Les mesures proposées, quand elles ne sont pas tout simplement inadaptées, ne sont pas à la hauteur des attentes qui s’expriment. Les illustrations de ce que l’on peut percevoir soit comme un manque d’ambition ou comme une confiance aveugle dans les marchés ne manquent pas : vente à l’unité comme solution à la pénurie de médicaments, gratuité des protections périodiques mais avec une limite d’âge, mise en place d’une procédure de reprise de production de médicament d’intérêt majeur par un autre acteur privé plutôt que par la puissance publique, révision technique et sur la base du volontariat du mode de financement des Ehpad sans apport de ressources supplémentaires.
L’évolution des dépenses de Sécurité sociale ne permet même pas de compenser l’inflation et fragilisent le système, à l’hôpital comme en ville. En n’assurant pas les dépenses nécessaires, le Gouvernement pousse à un report vers les organismes complémentaires et la couverture privée des risques.
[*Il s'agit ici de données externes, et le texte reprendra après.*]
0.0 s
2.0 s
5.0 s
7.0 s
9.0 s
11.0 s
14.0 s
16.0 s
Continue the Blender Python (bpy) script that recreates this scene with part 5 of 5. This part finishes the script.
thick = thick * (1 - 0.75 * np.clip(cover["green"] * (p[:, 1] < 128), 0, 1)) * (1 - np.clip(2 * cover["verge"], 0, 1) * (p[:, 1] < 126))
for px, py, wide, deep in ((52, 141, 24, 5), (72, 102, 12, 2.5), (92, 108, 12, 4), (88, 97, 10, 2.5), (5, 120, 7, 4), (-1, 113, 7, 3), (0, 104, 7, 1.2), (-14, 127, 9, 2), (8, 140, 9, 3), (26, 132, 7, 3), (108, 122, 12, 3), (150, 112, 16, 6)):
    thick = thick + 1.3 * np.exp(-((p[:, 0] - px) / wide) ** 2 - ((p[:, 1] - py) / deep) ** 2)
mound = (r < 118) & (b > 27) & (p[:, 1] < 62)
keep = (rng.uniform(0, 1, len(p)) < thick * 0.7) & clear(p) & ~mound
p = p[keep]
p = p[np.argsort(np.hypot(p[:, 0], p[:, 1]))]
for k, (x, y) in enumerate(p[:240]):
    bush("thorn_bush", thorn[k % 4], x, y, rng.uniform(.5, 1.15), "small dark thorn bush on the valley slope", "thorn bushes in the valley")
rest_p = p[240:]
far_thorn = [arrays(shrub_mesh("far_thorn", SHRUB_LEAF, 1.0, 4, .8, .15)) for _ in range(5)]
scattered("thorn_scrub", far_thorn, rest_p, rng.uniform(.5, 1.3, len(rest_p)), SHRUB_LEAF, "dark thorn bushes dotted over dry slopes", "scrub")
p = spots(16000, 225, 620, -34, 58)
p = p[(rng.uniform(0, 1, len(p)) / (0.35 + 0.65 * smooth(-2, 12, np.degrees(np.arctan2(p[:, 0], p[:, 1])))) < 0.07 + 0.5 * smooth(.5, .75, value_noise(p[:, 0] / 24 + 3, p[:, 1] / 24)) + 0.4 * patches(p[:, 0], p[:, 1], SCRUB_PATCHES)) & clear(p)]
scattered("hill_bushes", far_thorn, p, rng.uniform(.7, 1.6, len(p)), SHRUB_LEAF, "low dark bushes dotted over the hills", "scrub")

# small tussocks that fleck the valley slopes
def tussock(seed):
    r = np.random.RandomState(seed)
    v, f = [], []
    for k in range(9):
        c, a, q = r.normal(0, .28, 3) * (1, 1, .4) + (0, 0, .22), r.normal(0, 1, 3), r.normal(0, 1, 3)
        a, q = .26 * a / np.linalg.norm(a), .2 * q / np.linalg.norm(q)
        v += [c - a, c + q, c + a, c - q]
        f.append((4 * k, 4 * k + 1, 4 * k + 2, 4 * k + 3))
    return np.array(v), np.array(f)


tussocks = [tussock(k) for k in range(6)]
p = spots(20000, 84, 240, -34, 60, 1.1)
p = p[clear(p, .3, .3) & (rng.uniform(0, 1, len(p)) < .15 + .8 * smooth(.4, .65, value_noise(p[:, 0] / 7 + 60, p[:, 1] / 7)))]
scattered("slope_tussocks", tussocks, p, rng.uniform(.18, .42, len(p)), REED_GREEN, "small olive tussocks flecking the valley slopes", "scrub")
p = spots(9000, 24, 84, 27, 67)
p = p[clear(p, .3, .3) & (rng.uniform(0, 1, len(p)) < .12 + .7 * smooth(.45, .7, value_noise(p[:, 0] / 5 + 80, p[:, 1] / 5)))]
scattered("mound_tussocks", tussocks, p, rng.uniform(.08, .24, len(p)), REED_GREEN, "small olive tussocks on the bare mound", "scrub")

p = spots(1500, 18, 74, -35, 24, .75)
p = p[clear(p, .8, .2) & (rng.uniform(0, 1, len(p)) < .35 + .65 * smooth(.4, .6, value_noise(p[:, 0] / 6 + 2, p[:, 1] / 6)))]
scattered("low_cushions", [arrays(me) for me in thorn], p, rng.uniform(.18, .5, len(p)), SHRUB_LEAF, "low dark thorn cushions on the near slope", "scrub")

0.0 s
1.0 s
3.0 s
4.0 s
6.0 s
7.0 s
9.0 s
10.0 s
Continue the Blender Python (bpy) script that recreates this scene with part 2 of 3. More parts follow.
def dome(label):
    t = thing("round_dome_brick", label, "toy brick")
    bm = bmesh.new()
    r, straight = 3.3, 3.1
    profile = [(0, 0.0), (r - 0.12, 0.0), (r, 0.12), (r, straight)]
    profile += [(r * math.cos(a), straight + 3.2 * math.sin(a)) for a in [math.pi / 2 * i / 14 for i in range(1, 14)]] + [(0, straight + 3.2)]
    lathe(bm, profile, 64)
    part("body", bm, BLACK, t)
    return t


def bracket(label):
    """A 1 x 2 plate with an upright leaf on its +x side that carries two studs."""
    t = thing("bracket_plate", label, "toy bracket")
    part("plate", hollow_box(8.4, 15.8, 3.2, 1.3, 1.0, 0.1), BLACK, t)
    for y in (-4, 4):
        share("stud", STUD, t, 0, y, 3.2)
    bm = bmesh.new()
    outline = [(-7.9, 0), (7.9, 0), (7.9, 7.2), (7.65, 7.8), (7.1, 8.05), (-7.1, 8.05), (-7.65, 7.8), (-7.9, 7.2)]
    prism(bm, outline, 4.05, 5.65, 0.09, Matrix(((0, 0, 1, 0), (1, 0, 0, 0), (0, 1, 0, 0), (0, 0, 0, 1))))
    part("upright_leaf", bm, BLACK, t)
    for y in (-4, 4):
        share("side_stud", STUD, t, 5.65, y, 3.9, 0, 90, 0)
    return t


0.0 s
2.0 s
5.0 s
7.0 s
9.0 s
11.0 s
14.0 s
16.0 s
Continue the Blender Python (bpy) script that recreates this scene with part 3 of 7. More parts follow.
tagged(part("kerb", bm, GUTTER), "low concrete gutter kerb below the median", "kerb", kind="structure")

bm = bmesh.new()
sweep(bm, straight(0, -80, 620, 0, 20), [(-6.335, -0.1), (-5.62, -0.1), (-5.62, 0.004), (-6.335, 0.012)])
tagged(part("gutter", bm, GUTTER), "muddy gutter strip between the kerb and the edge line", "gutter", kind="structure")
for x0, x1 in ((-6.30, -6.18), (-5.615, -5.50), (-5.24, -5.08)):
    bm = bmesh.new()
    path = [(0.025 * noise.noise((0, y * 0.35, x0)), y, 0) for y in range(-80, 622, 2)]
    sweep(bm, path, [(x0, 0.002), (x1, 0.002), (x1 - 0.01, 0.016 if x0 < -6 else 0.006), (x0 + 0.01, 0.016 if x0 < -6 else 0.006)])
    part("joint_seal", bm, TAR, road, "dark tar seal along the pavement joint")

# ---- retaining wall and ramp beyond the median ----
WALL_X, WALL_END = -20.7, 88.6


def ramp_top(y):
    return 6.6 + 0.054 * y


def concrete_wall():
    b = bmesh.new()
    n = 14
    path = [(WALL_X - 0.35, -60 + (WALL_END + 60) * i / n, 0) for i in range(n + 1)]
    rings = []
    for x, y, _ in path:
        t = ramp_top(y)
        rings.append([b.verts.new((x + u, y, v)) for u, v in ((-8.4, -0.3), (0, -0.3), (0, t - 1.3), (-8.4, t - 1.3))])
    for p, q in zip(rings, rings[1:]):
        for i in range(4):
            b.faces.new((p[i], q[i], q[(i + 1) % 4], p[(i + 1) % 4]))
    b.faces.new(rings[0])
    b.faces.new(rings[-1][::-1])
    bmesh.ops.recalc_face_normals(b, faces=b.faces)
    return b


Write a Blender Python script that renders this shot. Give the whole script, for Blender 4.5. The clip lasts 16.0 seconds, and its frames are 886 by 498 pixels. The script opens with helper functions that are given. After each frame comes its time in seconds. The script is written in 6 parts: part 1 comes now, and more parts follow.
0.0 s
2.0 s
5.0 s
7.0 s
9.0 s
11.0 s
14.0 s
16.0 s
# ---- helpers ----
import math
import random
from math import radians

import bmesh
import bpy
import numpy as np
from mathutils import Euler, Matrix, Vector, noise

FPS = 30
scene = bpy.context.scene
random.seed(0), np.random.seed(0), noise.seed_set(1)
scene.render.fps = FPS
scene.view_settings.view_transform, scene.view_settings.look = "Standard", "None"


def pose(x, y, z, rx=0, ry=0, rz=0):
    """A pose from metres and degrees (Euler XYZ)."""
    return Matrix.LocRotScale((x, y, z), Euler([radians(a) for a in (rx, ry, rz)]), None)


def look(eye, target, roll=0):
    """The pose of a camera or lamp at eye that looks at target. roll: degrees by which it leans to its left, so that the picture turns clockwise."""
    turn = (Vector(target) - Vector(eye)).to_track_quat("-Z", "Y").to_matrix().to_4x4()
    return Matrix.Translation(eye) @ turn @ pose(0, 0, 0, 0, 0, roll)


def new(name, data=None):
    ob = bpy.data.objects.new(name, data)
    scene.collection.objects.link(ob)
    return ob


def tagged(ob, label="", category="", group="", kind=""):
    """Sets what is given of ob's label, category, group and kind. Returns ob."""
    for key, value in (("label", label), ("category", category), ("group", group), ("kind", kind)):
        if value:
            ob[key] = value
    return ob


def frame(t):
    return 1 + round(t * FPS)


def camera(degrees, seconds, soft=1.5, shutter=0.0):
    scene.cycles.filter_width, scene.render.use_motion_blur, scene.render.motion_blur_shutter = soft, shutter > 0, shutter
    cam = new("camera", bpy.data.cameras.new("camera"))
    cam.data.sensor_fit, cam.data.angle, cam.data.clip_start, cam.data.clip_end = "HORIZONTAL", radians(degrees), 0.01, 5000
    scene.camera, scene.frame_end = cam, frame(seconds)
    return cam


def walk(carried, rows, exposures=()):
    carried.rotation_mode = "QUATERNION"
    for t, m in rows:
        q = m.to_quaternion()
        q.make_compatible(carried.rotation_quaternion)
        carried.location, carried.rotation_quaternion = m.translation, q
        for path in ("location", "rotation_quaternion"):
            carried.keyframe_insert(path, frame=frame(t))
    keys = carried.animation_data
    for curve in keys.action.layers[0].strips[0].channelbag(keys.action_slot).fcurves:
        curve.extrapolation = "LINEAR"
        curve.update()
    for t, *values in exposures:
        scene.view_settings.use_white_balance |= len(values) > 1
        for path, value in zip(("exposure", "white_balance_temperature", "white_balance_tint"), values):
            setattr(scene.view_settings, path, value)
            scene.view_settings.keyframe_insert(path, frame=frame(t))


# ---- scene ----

C’est l’esprit même de la Sécurité sociale, celui d’une prise en charge collective des risques de la vie par les assurés sociaux cotisant sur le revenu de leur travail, qui est attaqué afin que des acteurs privés en quête de profits investissent ces vides artificiellement créés dans la protection sociale. En somme, ce projet de loi de financement de la Sécurité sociale renforce les inégalités en santé, pousse au renoncement aux soins, œuvre à la privatisation de la protection sociale, empêche d’investir dans notre système de santé en même temps qu’il produit de la maltraitance.
Face à ce Gouvernement irresponsable, et conformément à l’article 49 alinéa 3 de la Constitution ainsi qu’aux articles 153 et suivants du règlement de l’Assemblée nationale, nous, députées et députés, déposons la présente motion de censure.
Les signataires :
Mme Mathilde Panot, Mme Nadège Abomangoli, M. Laurent Alexandre, M. Gabriel Amard, Mme Ségolène Amiot, Mme Farida Amrani, M. Rodrigo Arenas, Mme Clémentine Autain, M. Ugo Bernalicis, M. Christophe Bex, M. Carlos Martens Bilongo, M. Manuel Bompard, M. Idir Boumertit, M. Louis Boyard, M. Aymeric Caron, M. Sylvain Carrière, M. Florian Chauche, Mme Sophia Chikirou, M. Hadrien Clouet, M. Éric Coquerel, M. Alexis Corbière, M. Jean-François Coulomme, Mme Catherine Couturier, M. Hendrik Davi, M. Sébastien Delogu, Mme Alma Dufour, Mme Karen Erodi, Mme Martine Etienne, M. Emmanuel Fernandes, Mme Sylvie Ferrer, Mme Caroline Fiat, M. Perceval Gaillard, Mme Raquel Garrido, Mme Clémence Guetté, M. David Guiraud, Mme Mathilde Hignet, Mme Rachel Keke, M. Andy Kerbrat, M. Bastien Lachaud, M. Maxime Laisney, M. Arnaud Le Gall, M. Antoine Léaument, Mme Élise Leboucher, Mme Charlotte Leduc, M. Jérôme Legavre, Mme Sarah Legrain, Mme Murielle Lepvraud, Mme Élisa Martin, Mme Pascale Martin, M. William Martinet, M. Frédéric Mathieu, M. Damien Maudet, Mme Marianne Maximi, Mme Manon Meunier, M. Jean‑Philippe Nilor, Mme Danièle Obono, Mme Nathalie Oziol, M. François Piquemal, M. René Pilato, M. Thomas Portes, M. Loïc Prud’homme, M. Adrien Quatennens, M. Jean‑Hugues Ratenon, M. Sébastien Rome, M. François Ruffin, M. Aurélien Saintoul, M. Michel Sala, Mme Danielle Simonnet, Mme Ersilia Soudais, Mme Anne Stambach‑Terrenoir, Mme Andrée Taurinya, M. Matthias Tavel, Mme Aurélie Trouvé, M. Paul Vannier, M. Léo Walter, M. Jean-Victor Castor, Mme Karine Lebon, M. Jean‑Paul Lecoq.